As old elephants wander off and die when they are of no further use to the herd, symbolically so do Aggie seniors who will no longer be members of the 12th Man. Elephant Walk is a time for seniors to reflect on their days at Texas A&M as they gather together, join hands, and wander aimlessly about the campus like dying elephants seeking a secluded spot to end their days as active members of the12th Man.
Every November, in the week of the football game against the University of Texas, the senior class gathers together for Elephant Walk. The University of Texas game is always the last football game of the regular season, so Elephant Walk has come to symbolize the end of the seniors' "usefulness" to the 12th Man and the passing of the torch to the junior class. Seniors meet at Kyle Field for a yell practice and presentations. Leaders of the graduating class also announce the class gift to the University. Afterwards, senior Yell Leaders will lead the group through campus visiting landmarks for the symbolic "last time." The seniors will stop at Fish Pond, the Lawrence Sullivan Ross Statue, and the Corps Quadrangle for brief yell practices before heading out to the Bonfire site on the Polo Fields.
In a reference to Elephant Walk, seniors in their last semester of study are often called "dead elephants." This Aggie tradition is known to underclassmen as "E-Walk" since it is bad for underclassmen to say the word elephant as it is classified as a "senior word."
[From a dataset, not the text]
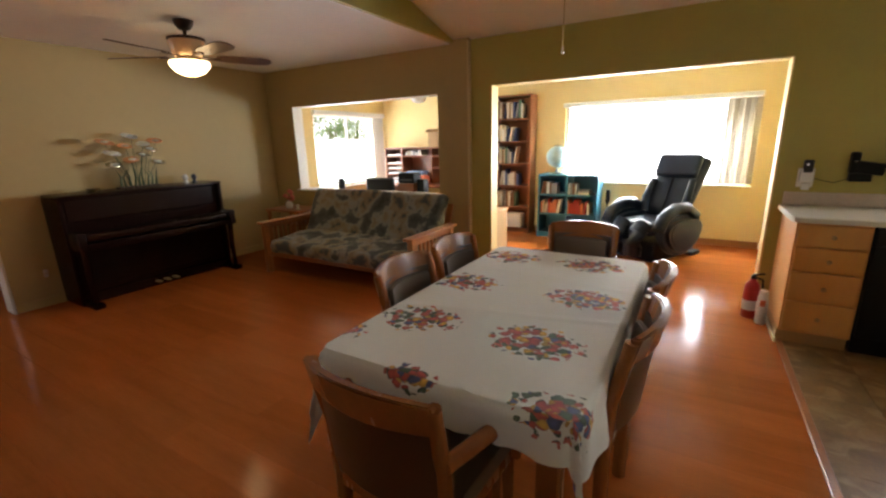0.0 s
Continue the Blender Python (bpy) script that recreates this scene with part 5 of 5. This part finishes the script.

It all started in 1922. Two Aggie Band Fish from the Class of 1926 wandered out of Kyle Field after the football team was outscored the second time in the first two weeks of the season. They began to play a mournful funeral march. The goal of the march was to break the "jinx" that haunted Aggie football at the time. One by one, others joined the march, creating a long, serpent-like column that wandered throughout the campus. For the rest of the season, the Fish continued their walk regardless of whether or not the football team was outscored. After their freshman year, the Class of 1926 discontinued their marches throughout campus.
During their senior year, the Class of 1926 decided to give one last walk to show their spirit for the A&M College of Texas. The other three classes on campus at the time had never seen the ceremony. Led by the same two Fish, the seniors rested one hand on the shoulder of the Aggie in front of them and walked around campus as they did when they were freshmen, only this time they were wearing their senior boots. Because they walked single file, with a hand on the shoulder of the person in front, an observer remarked that they "looked like elephants, about to die." The seniors cried as they walked through the campus, remembering good times and bad, buddies for life, and those that had fallen along the way. The Class of 1926 "died" much in the same fashion as elephants do in the wild. Thus, the solemn tradition of Elephant Walk was born.